In Mark 10, we see Jesus’ response to children being brought to him:
 And they were bringing children to him that he might touch them, and the disciples rebuked them.  But when Jesus saw it, he was indignant and said to them, “Let the children come to me; do not hinder them, for to such belongs the kingdom of God.  Truly, I say to you, whoever does not receive the kingdom of God like a child shall not enter it.”  And he took them in his arms and blessed them, laying his hands on them.
While not mentioning baptism, the essays argue that seeing what Jesus says about the children, and wanting them to come to Him, that this would support wanting children to be baptised and have the sign of his covenant.

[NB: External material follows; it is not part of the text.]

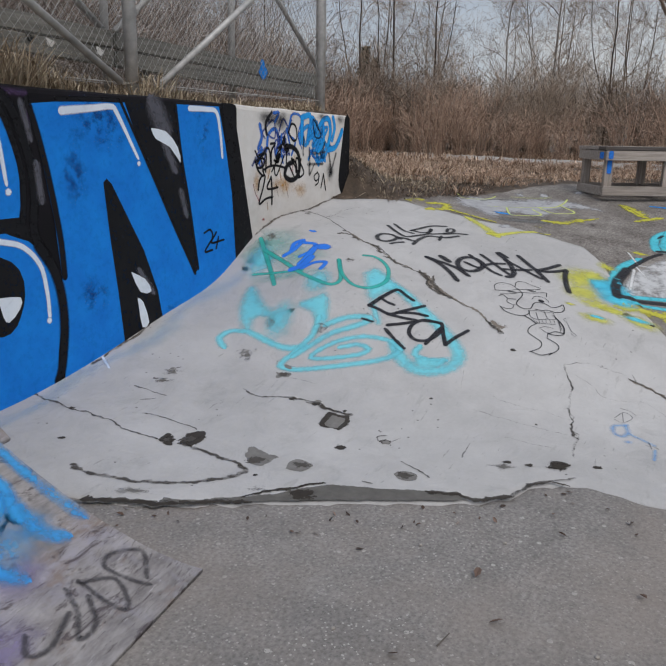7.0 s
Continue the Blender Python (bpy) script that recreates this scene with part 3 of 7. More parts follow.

In Acts 2 v38-39 we see Peter call the listeners to be baptised, and he also says that this promise is for them and their children:
 And Peter said to them, “Repent and be baptized every one of you in the name of Jesus Christ for the forgiveness of your sins, and you will receive the gift of the Holy Spirit.  For the promise is for you and for your children and for all who are far off, everyone whom the Lord our God calls to himself.” (Acts 2:38-39 ESV)
Paul in 1 Corinthians 7v14 says “For the unbelieving husband is made holy because of his wife, and the unbelieving wife is made holy because of her husband. Otherwise your children would be unclean, but as it is, they are holy”. So the children of believers are not unclean or unholy, and so they should share in the covenant sign for this.
In conclusion, Motyer’s essay notes that we should baptise, having faith and praying that God will perform His work in them. This applies to both infant and adult baptism. In both cases, we should trust in God.